The records below must be written out exactly, with every picture left behind.

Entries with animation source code
━━━━━━━━━━━━━━━━━━━━

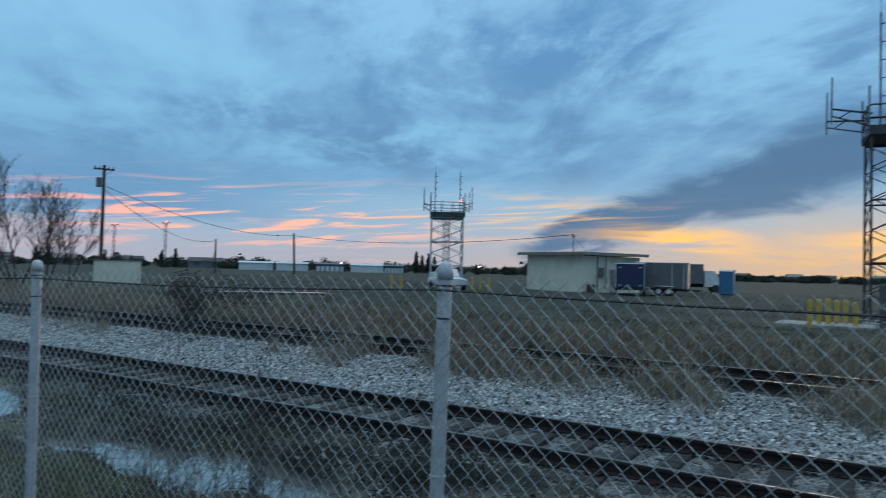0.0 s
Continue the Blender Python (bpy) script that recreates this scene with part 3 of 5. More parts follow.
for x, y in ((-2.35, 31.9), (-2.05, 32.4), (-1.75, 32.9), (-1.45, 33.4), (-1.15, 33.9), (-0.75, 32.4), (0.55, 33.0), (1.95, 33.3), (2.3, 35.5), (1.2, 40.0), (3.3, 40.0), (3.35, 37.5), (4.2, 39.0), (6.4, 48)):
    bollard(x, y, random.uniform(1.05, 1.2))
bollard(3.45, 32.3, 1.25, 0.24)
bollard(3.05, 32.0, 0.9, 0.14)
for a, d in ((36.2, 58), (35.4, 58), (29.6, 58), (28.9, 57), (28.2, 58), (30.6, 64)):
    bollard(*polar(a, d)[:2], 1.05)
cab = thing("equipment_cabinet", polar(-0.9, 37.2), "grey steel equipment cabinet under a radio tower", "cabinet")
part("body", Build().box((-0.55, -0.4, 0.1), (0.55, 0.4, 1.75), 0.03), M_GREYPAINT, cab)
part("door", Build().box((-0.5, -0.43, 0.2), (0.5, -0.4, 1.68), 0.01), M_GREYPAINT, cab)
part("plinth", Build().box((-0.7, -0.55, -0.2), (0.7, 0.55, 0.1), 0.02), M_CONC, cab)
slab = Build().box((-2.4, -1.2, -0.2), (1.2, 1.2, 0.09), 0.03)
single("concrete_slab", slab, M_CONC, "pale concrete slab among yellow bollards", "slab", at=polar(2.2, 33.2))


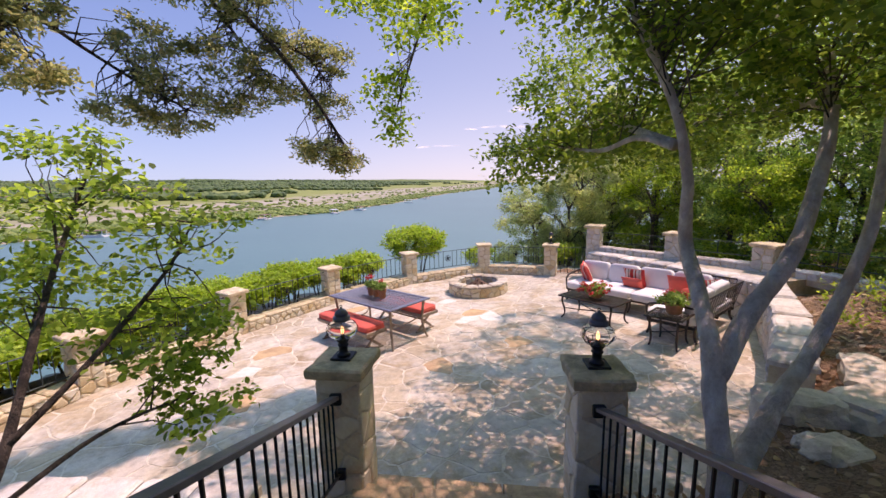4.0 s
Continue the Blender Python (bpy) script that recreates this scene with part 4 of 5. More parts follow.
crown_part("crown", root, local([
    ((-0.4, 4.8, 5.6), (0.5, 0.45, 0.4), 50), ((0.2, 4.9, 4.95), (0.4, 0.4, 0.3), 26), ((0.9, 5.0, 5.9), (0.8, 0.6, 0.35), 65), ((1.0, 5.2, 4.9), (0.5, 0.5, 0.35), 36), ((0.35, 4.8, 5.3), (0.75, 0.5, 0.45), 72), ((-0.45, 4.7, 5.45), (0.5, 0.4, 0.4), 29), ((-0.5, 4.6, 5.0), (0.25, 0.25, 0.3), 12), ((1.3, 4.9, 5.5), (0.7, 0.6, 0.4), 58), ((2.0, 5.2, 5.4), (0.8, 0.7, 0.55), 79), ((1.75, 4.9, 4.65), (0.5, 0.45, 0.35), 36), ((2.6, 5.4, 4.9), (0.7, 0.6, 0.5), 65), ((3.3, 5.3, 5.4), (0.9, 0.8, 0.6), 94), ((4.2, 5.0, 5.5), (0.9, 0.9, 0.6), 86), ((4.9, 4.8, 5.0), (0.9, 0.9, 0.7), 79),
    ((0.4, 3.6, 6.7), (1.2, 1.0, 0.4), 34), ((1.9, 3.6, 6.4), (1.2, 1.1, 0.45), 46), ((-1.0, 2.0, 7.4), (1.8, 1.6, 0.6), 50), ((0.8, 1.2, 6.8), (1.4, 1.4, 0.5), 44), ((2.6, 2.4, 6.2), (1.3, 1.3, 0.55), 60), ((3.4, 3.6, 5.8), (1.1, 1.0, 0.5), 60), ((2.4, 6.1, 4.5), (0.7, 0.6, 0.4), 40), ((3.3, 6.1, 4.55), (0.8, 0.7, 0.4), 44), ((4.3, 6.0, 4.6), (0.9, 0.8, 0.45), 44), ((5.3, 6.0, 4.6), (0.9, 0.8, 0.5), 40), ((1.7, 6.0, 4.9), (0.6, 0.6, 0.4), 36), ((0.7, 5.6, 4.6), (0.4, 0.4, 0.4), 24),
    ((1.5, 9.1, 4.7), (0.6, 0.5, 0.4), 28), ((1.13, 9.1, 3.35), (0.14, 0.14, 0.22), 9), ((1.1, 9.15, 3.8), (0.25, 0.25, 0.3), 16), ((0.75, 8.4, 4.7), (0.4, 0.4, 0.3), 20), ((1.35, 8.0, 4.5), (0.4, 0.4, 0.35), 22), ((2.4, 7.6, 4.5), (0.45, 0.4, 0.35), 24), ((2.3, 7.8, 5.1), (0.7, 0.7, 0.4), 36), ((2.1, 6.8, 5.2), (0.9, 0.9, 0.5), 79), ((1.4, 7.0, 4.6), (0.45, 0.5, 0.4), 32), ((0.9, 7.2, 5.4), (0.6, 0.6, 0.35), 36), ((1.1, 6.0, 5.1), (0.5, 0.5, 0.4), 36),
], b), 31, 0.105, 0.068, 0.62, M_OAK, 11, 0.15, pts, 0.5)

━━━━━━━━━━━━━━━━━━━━

TASK SOLUTION >>
0.0 s
Continue the Blender Python (bpy) script that recreates this scene with part 3 of 5. More parts follow.
for x, y in ((-2.35, 31.9), (-2.05, 32.4), (-1.75, 32.9), (-1.45, 33.4), (-1.15, 33.9), (-0.75, 32.4), (0.55, 33.0), (1.95, 33.3), (2.3, 35.5), (1.2, 40.0), (3.3, 40.0), (3.35, 37.5), (4.2, 39.0), (6.4, 48)):
    bollard(x, y, random.uniform(1.05, 1.2))
bollard(3.45, 32.3, 1.25, 0.24)
bollard(3.05, 32.0, 0.9, 0.14)
for a, d in ((36.2, 58), (35.4, 58), (29.6, 58), (28.9, 57), (28.2, 58), (30.6, 64)):
    bollard(*polar(a, d)[:2], 1.05)
cab = thing("equipment_cabinet", polar(-0.9, 37.2), "grey steel equipment cabinet under a radio tower", "cabinet")
part("body", Build().box((-0.55, -0.4, 0.1), (0.55, 0.4, 1.75), 0.03), M_GREYPAINT, cab)
part("door", Build().box((-0.5, -0.43, 0.2), (0.5, -0.4, 1.68), 0.01), M_GREYPAINT, cab)
part("plinth", Build().box((-0.7, -0.55, -0.2), (0.7, 0.55, 0.1), 0.02), M_CONC, cab)
slab = Build().box((-2.4, -1.2, -0.2), (1.2, 1.2, 0.09), 0.03)
single("concrete_slab", slab, M_CONC, "pale concrete slab among yellow bollards", "slab", at=polar(2.2, 33.2))


4.0 s
Continue the Blender Python (bpy) script that recreates this scene with part 4 of 5. More parts follow.
crown_part("crown", root, local([
    ((-0.4, 4.8, 5.6), (0.5, 0.45, 0.4), 50), ((0.2, 4.9, 4.95), (0.4, 0.4, 0.3), 26), ((0.9, 5.0, 5.9), (0.8, 0.6, 0.35), 65), ((1.0, 5.2, 4.9), (0.5, 0.5, 0.35), 36), ((0.35, 4.8, 5.3), (0.75, 0.5, 0.45), 72), ((-0.45, 4.7, 5.45), (0.5, 0.4, 0.4), 29), ((-0.5, 4.6, 5.0), (0.25, 0.25, 0.3), 12), ((1.3, 4.9, 5.5), (0.7, 0.6, 0.4), 58), ((2.0, 5.2, 5.4), (0.8, 0.7, 0.55), 79), ((1.75, 4.9, 4.65), (0.5, 0.45, 0.35), 36), ((2.6, 5.4, 4.9), (0.7, 0.6, 0.5), 65), ((3.3, 5.3, 5.4), (0.9, 0.8, 0.6), 94), ((4.2, 5.0, 5.5), (0.9, 0.9, 0.6), 86), ((4.9, 4.8, 5.0), (0.9, 0.9, 0.7), 79),
    ((0.4, 3.6, 6.7), (1.2, 1.0, 0.4), 34), ((1.9, 3.6, 6.4), (1.2, 1.1, 0.45), 46), ((-1.0, 2.0, 7.4), (1.8, 1.6, 0.6), 50), ((0.8, 1.2, 6.8), (1.4, 1.4, 0.5), 44), ((2.6, 2.4, 6.2), (1.3, 1.3, 0.55), 60), ((3.4, 3.6, 5.8), (1.1, 1.0, 0.5), 60), ((2.4, 6.1, 4.5), (0.7, 0.6, 0.4), 40), ((3.3, 6.1, 4.55), (0.8, 0.7, 0.4), 44), ((4.3, 6.0, 4.6), (0.9, 0.8, 0.45), 44), ((5.3, 6.0, 4.6), (0.9, 0.8, 0.5), 40), ((1.7, 6.0, 4.9), (0.6, 0.6, 0.4), 36), ((0.7, 5.6, 4.6), (0.4, 0.4, 0.4), 24),
    ((1.5, 9.1, 4.7), (0.6, 0.5, 0.4), 28), ((1.13, 9.1, 3.35), (0.14, 0.14, 0.22), 9), ((1.1, 9.15, 3.8), (0.25, 0.25, 0.3), 16), ((0.75, 8.4, 4.7), (0.4, 0.4, 0.3), 20), ((1.35, 8.0, 4.5), (0.4, 0.4, 0.35), 22), ((2.4, 7.6, 4.5), (0.45, 0.4, 0.35), 24), ((2.3, 7.8, 5.1), (0.7, 0.7, 0.4), 36), ((2.1, 6.8, 5.2), (0.9, 0.9, 0.5), 79), ((1.4, 7.0, 4.6), (0.45, 0.5, 0.4), 32), ((0.9, 7.2, 5.4), (0.6, 0.6, 0.35), 36), ((1.1, 6.0, 5.1), (0.5, 0.5, 0.4), 36),
], b), 31, 0.105, 0.068, 0.62, M_OAK, 11, 0.15, pts, 0.5)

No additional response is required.